## What you need to do
Type out the complete listing below word for word, without its pictures.

## Data lines
== == ==
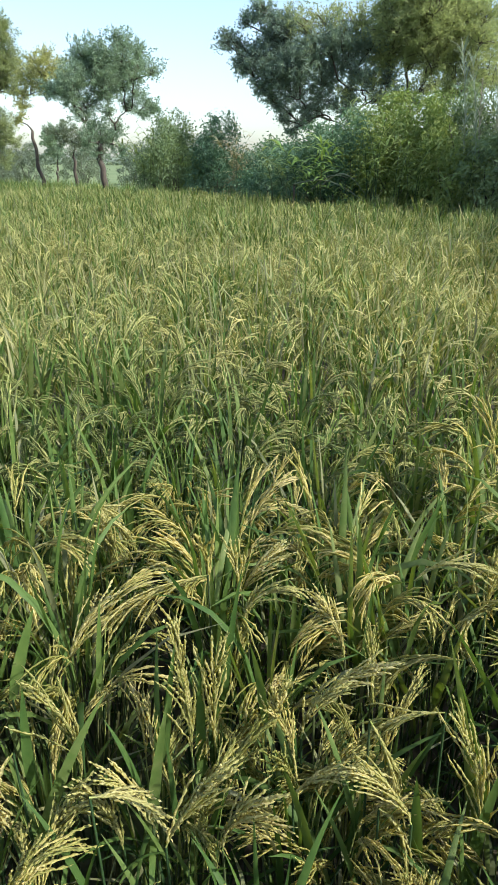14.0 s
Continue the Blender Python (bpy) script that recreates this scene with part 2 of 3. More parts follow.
def blade(length, width, lean, bend, n, fold=0.0, twist=0.0, power=1.6, turn=0.0):
    """A grass blade from the origin, arching towards +x."""
    s = np.linspace(0, 1, n)
    th = lean + bend * s ** power
    ds = length / (n - 1)
    x = np.r_[0, np.cumsum(np.sin((th[1:] + th[:-1]) / 2) * ds)]
    z = np.r_[0, np.cumsum(np.cos((th[1:] + th[:-1]) / 2) * ds)]
    path = np.c_[x, np.zeros(n), z]
    tw = turn + twist * s
    side = np.c_[np.sin(tw) * np.cos(th), np.cos(tw), -np.sin(tw) * np.sin(th)]
    w = width * np.minimum(1, 0.5 + 1.7 * s) * (1 - s ** 2.6) + 0.0006
    return ribbon(path, side, w, fold)


def tube(path, r, sides=5):
    path = np.asarray(path, float)
    n = len(path)
    d = np.gradient(path, axis=0)
    d /= np.linalg.norm(d, axis=1)[:, None] + 1e-9
    up = np.where(np.abs(d[:, 2:3]) > 0.9, np.array([[1.0, 0, 0]]), np.array([[0, 0, 1.0]]))
    a = np.cross(d, up)
    a /= np.linalg.norm(a, axis=1)[:, None] + 1e-9
    b = np.cross(d, a)
    r = np.broadcast_to(r, (n,))
    ang = np.arange(sides) * 2 * math.pi / sides
    v = (path[:, None] + r[:, None, None] * (a[:, None] * np.cos(ang)[None, :, None] + b[:, None] * np.sin(ang)[None, :, None])).reshape(-1, 3)
    tri = []
    for i in range(n - 1):
        for k in range(sides):
            p, q = i * sides + k, i * sides + (k + 1) % sides
            tri += [(p, q, q + sides), (p, q + sides, p + sides)]
    return v, np.array(tri)


HUSK_V = np.array([(0, 0, 0), (0.5, 0, 0.42), (-0.5, 0, 0.42), (0, 0, 1.0), (0, 0.42, 0.42)])
HUSK_F = np.array([(0, 1, 4), (0, 4, 2), (3, 4, 1), (3, 2, 4)])


def along(pts, q):
    """Places and directions at the fractions q of a polyline."""
    n = len(pts) - 1
    j = np.minimum((q * n).astype(int), n - 1)
    d = pts[j + 1] - pts[j]
    p = pts[j] + d * (q * n - j)[:, None]
    return p, d / (np.linalg.norm(d, axis=1)[:, None] + 1e-9)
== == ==
## Output below
14.0 s
Continue the Blender Python (bpy) script that recreates this scene with part 2 of 3. More parts follow.
def blade(length, width, lean, bend, n, fold=0.0, twist=0.0, power=1.6, turn=0.0):
    """A grass blade from the origin, arching towards +x."""
    s = np.linspace(0, 1, n)
    th = lean + bend * s ** power
    ds = length / (n - 1)
    x = np.r_[0, np.cumsum(np.sin((th[1:] + th[:-1]) / 2) * ds)]
    z = np.r_[0, np.cumsum(np.cos((th[1:] + th[:-1]) / 2) * ds)]
    path = np.c_[x, np.zeros(n), z]
    tw = turn + twist * s
    side = np.c_[np.sin(tw) * np.cos(th), np.cos(tw), -np.sin(tw) * np.sin(th)]
    w = width * np.minimum(1, 0.5 + 1.7 * s) * (1 - s ** 2.6) + 0.0006
    return ribbon(path, side, w, fold)


def tube(path, r, sides=5):
    path = np.asarray(path, float)
    n = len(path)
    d = np.gradient(path, axis=0)
    d /= np.linalg.norm(d, axis=1)[:, None] + 1e-9
    up = np.where(np.abs(d[:, 2:3]) > 0.9, np.array([[1.0, 0, 0]]), np.array([[0, 0, 1.0]]))
    a = np.cross(d, up)
    a /= np.linalg.norm(a, axis=1)[:, None] + 1e-9
    b = np.cross(d, a)
    r = np.broadcast_to(r, (n,))
    ang = np.arange(sides) * 2 * math.pi / sides
    v = (path[:, None] + r[:, None, None] * (a[:, None] * np.cos(ang)[None, :, None] + b[:, None] * np.sin(ang)[None, :, None])).reshape(-1, 3)
    tri = []
    for i in range(n - 1):
        for k in range(sides):
            p, q = i * sides + k, i * sides + (k + 1) % sides
            tri += [(p, q, q + sides), (p, q + sides, p + sides)]
    return v, np.array(tri)


HUSK_V = np.array([(0, 0, 0), (0.5, 0, 0.42), (-0.5, 0, 0.42), (0, 0, 1.0), (0, 0.42, 0.42)])
HUSK_F = np.array([(0, 1, 4), (0, 4, 2), (3, 4, 1), (3, 2, 4)])


def along(pts, q):
    """Places and directions at the fractions q of a polyline."""
    n = len(pts) - 1
    j = np.minimum((q * n).astype(int), n - 1)
    d = pts[j + 1] - pts[j]
    p = pts[j] + d * (q * n - j)[:, None]
    return p, d / (np.linalg.norm(d, axis=1)[:, None] + 1e-9)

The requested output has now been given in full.